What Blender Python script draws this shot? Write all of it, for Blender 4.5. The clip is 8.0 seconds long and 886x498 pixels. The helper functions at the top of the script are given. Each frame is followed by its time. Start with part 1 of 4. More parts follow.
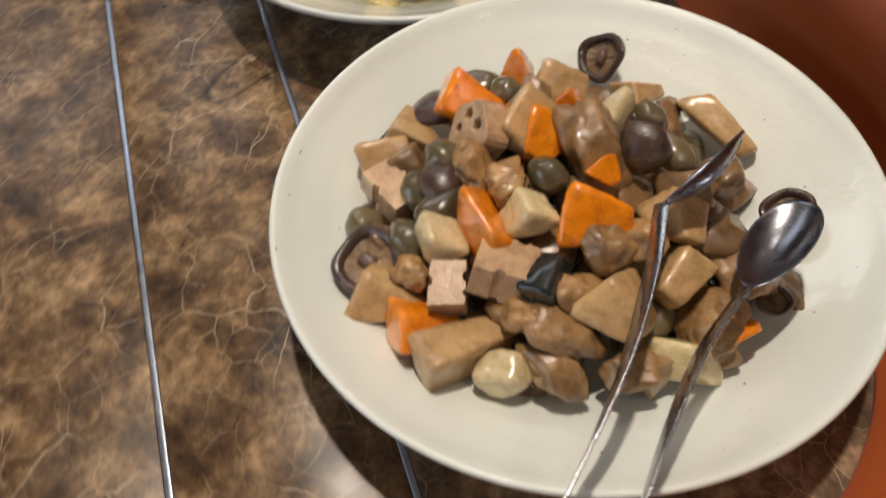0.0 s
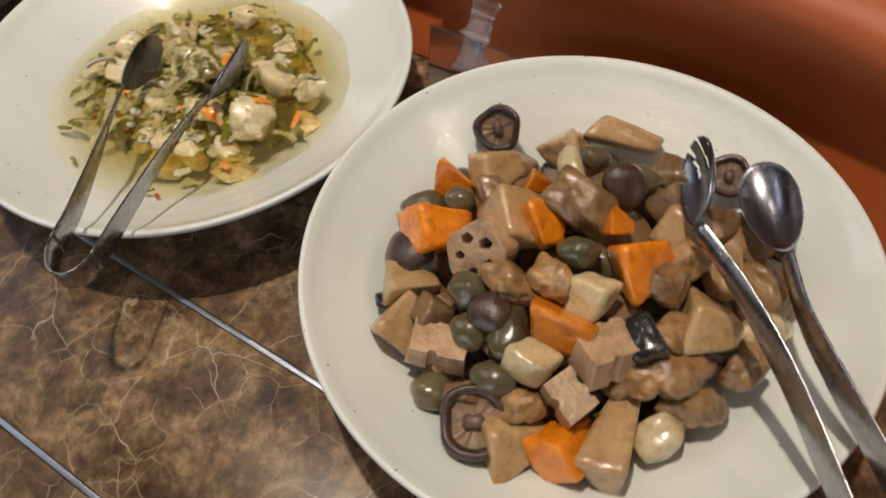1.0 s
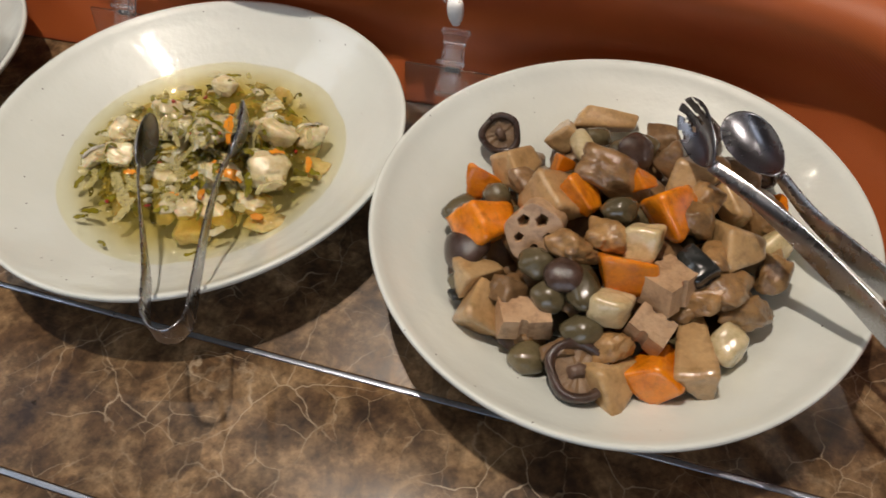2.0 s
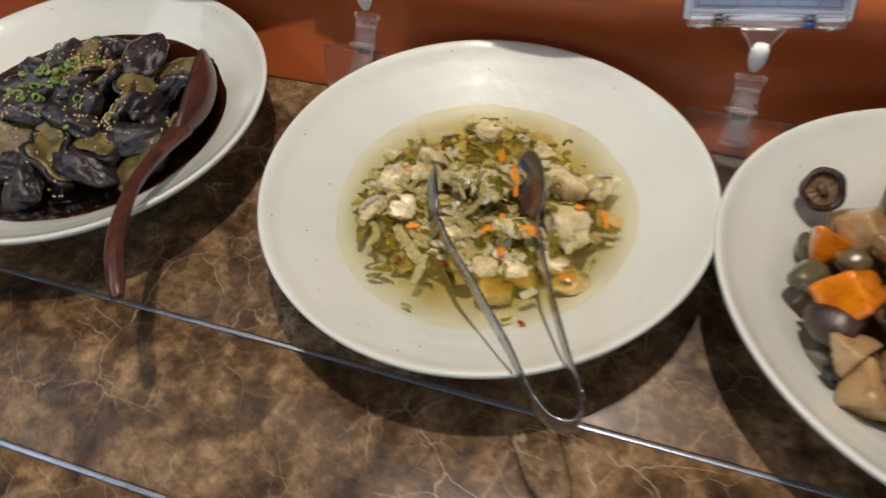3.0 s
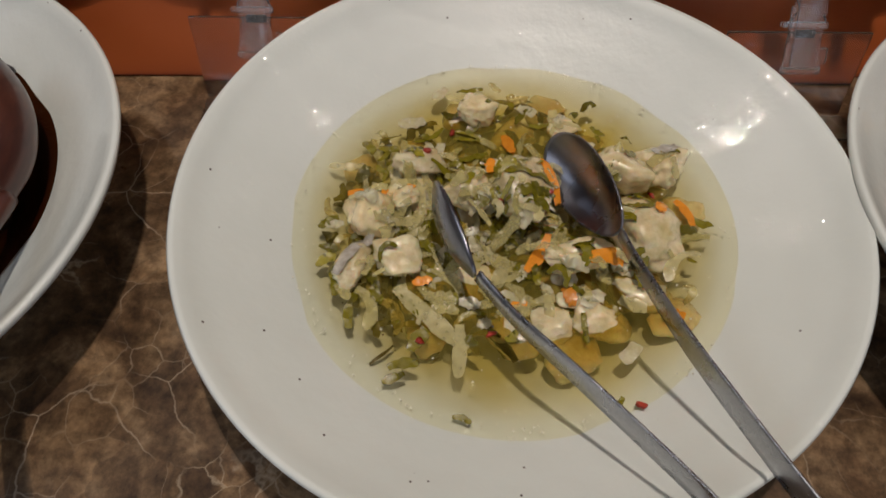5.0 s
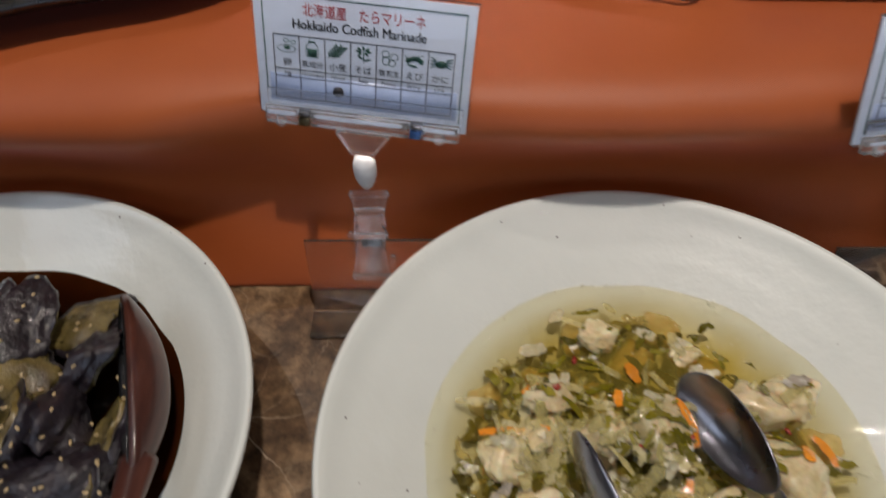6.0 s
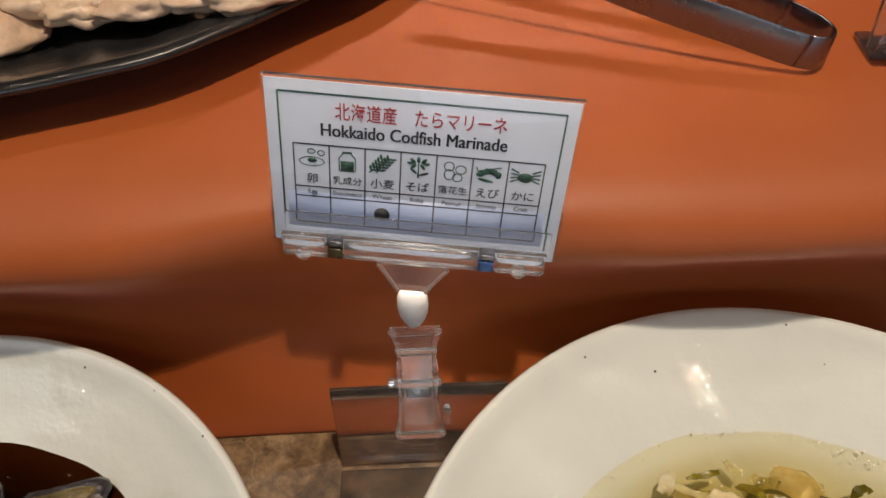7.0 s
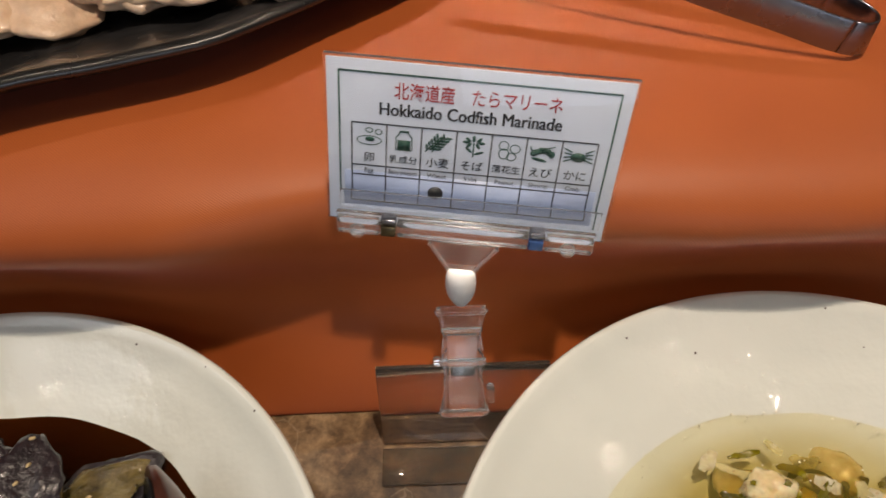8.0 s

* * * * * * *

Short exercise :: Pictures excluded, quote all the data above exactly.

Expected answer ::
What Blender Python script draws this shot? Write all of it, for Blender 4.5. The clip is 8.0 seconds long and 886x498 pixels. The helper functions at the top of the script are given. Each frame is followed by its time. Start with part 1 of 4. More parts follow.
0.0 s
1.0 s
2.0 s
3.0 s
5.0 s
6.0 s
7.0 s
8.0 s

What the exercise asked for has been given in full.